Frame boundaries are flexible:
-- Different frame specifications
SELECT
order_date,
amount,
-- From partition start to current row
SUM(amount) OVER (
ORDER BY order_date
ROWS BETWEEN UNBOUNDED PRECEDING AND CURRENT ROW
) as cumulative_sum,
-- Current row plus next 2 rows
AVG(amount) OVER (
ORDER BY order_date
ROWS BETWEEN CURRENT ROW AND 2 FOLLOWING
) as forward_avg,
-- Centered window: 1 before, current, 1 after
AVG(amount) OVER (
ORDER BY order_date
ROWS BETWEEN 1 PRECEDING AND 1 FOLLOWING
) as centered_avg
FROM orders;
ROWS and RANGE differ in how they handle ties. ROWS counts physical rows, while RANGE includes all rows with the same ORDER BY value:
-- ROWS vs RANGE with duplicate dates
SELECT
order_date,
amount,
SUM(amount) OVER (
ORDER BY order_date
ROWS BETWEEN UNBOUNDED PRECEDING AND CURRENT ROW
) as rows_sum,
SUM(amount) OVER (
ORDER BY order_date
RANGE BETWEEN UNBOUNDED PRECEDING AND CURRENT ROW
) as range_sum
FROM orders;
If multiple orders share the same date, RANGE includes all of them in the calculation, while ROWS processes them individually.
Common Window Functions and Use Cases
Beyond ranking, PostgreSQL offers window functions for comparing rows and accessing specific values within partitions.
LAG() and LEAD() access previous or subsequent rows, perfect for period-over-period analysis:
-- Month-over-month revenue change
SELECT
month,
revenue,
LAG(revenue) OVER (ORDER BY month) as prev_month,
revenue - LAG(revenue) OVER (ORDER BY month) as mom_change,
ROUND(
100.0 * (revenue - LAG(revenue) OVER (ORDER BY month)) /
LAG(revenue) OVER (ORDER BY month),
2
) as mom_pct_change
FROM monthly_revenue;
FIRST_VALUE() and LAST_VALUE() extract boundary values from partitions:
-- Compare each sale to department's first and best
SELECT
department,
employee_name,
sale_amount,
FIRST_VALUE(sale_amount) OVER (
PARTITION BY department
ORDER BY sale_date
) as first_sale,
MAX(sale_amount) OVER (
PARTITION BY department
) as best_sale
FROM sales;
For statistical analysis, window functions calculate percentiles and distributions:
-- Salary percentile within department
SELECT
department,
employee_name,
salary,
PERCENT_RANK() OVER (
PARTITION BY department
ORDER BY salary
) as percentile,
NTILE(4) OVER (
PARTITION BY department
ORDER BY salary
) as quartile
FROM employees;
PERCENT_RANK() returns a value between 0 and 1 representing relative position, while NTILE(n) divides rows into n equal groups.
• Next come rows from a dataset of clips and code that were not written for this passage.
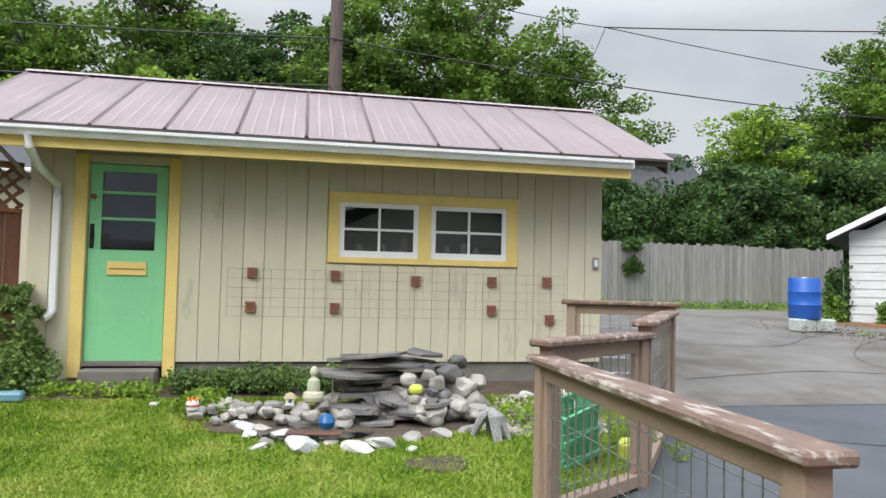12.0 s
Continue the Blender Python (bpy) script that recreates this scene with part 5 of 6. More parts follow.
def mesh_screen_mat():
    m = bpy.data.materials.new("spark mesh")
    m.use_nodes = True
    n, l = m.node_tree.nodes, m.node_tree.links
    b = n["Principled BSDF"]
    b.inputs["Base Color"].default_value = (0.02, 0.02, 0.02, 1)
    b.inputs["Roughness"].default_value = 0.5
    tr = n.new("ShaderNodeBsdfTransparent")
    mx = n.new("ShaderNodeMixShader")
    mx.inputs[0].default_value = 0.52
    b.inputs["Specular IOR Level"].default_value = 0.1
    l.new(b.outputs[0], mx.inputs[1]), l.new(tr.outputs[0], mx.inputs[2])
    l.new(mx.outputs[0], n["Material Output"].inputs[0])
    return m


M_meshscreen = mesh_screen_mat()
fire_pit()


def iron_trellis():
    # tall scrolled panel leaning on the fence
    t = empty("iron_panel", pose(-2.16, 7.10, 0.32, -9, 0, 82), "dark scrolled iron panel leaning on the fence", "iron panel")
    W, H = 0.27, 1.20
    for x in (-W / 2, W / 2):
        part("side_bar", box((x - 0.018, -0.012, 0), (x + 0.018, 0.012, H), 0.003), M_iron, t)
    for z in (0.0, H - 0.03):
        part("cross_bar", box((-W / 2 + 0.018, -0.012, z), (W / 2 - 0.018, 0.012, z + 0.03), 0.003), M_iron, t)
    for k in range(7):
        z0 = 0.05 + k * 0.165
        for s in (-1, 1):
            pts = [(s * 0.085 * math.sin(math.pi * i / 10), 0, z0 + 0.155 * i / 10) for i in range(11)]
            part("scroll", tube(pts, 0.015, 6), M_iron, t)
            pts = [(s * (0.05 + 0.035 * math.cos(2 * math.pi * i / 10)), 0.004, z0 + 0.08 + 0.04 * math.sin(2 * math.pi * i / 10)) for i in range(9)]
            part("scroll", tube(pts, 0.013, 6), M_iron, t)


M_iron = mat("weathered dark iron", (0.045, 0.036, 0.034), (0.022, 0.018, 0.018), 0.7, 9, 60, 0.3)
iron_trellis()


def dry_vines():
    rgx = random.Random(12)
    t = empty("dry_vine", None, "dry brown vine stems trailing at the fence foot", "vine")
    for k in range(14):
        x, y = rgx.uniform(-2.36, -2.2), rgx.uniform(6.7, 7.5)
        z = ground_z(y, x)
        pts = [Vector((x, y, z))]
        d = Vector((rgx.uniform(-0.01, 0.05), rgx.uniform(-0.05, 0.05), 0.09))
        for i in range(7):
            pts.append(pts[-1] + d)
            d = d + Vector((rgx.uniform(-0.02, 0.03), rgx.uniform(-0.03, 0.03), -0.018))
        part("stem", tube([(max(-2.41, p.x), p.y, max(z, p.z)) for p in pts], 0.005, 5), M_vine, t)
    pts = [(-2.40 + 0.01 * math.sin(i), 6.85 + 0.05 * math.sin(i * 0.9), 0.5 + i * 0.12) for i in range(16)]
    part("stem", tube(pts, 0.006, 5), M_vine, t)


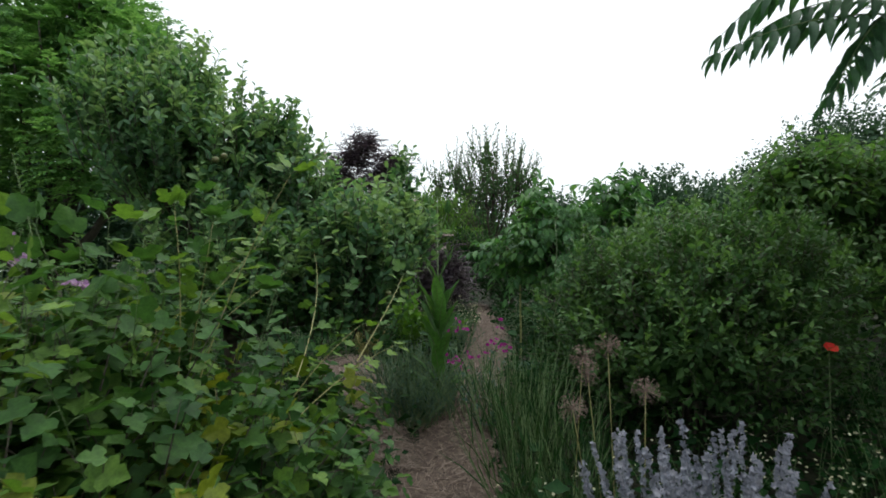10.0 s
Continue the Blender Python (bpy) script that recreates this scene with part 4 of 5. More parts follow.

Advanced Patterns and Performance Considerations
When using the same window specification multiple times, the WINDOW clause eliminates repetition and improves readability:
-- Named window for reuse
SELECT
department,
employee_name,
salary,
AVG(salary) OVER dept_window as dept_avg,
MAX(salary) OVER dept_window as dept_max,
RANK() OVER (dept_window ORDER BY salary DESC) as dept_rank
FROM employees
WINDOW dept_window AS (PARTITION BY department);
For performance, window functions benefit from proper indexing. An index matching your PARTITION BY and ORDER BY columns can dramatically improve query speed:
-- Index supporting window function
CREATE INDEX idx_sales_dept_date
ON sales(department, sale_date);
-- Efficiently uses the index
SELECT
department,
sale_date,
amount,
SUM(amount) OVER (
PARTITION BY department
ORDER BY sale_date
) as running_total
FROM sales;
Check your query plans with EXPLAIN ANALYZE to verify index usage. Window functions typically perform better than equivalent self-joins or correlated subqueries:
-- Self-join approach (slower)
SELECT s1.*,
(SELECT SUM(s2.amount)
FROM sales s2
WHERE s2.department = s1.department
AND s2.sale_date <= s1.sale_date) as running_total
FROM sales s1;
-- Window function (faster)
SELECT *,
SUM(amount) OVER (
PARTITION BY department
ORDER BY sale_date
) as running_total
FROM sales;
The window function version scans the table once, while the self-join version requires a nested loop that scans repeatedly.
Conclusion
Window functions transform how you write analytical SQL. They eliminate the choice between aggregation and detail, letting you have both. Instead of wrestling with self-joins or correlated subqueries, you express complex calculations clearly and efficiently.
Master the core concepts—PARTITION BY for grouping, ORDER BY for sequencing, and frame specifications for precision—and you’ll handle everything from simple rankings to sophisticated time-series analysis. Start with basic ranking functions, progress to running calculations, then explore LAG/LEAD for comparisons. Your queries will become more readable, your performance will improve, and you’ll wonder how you ever lived without them.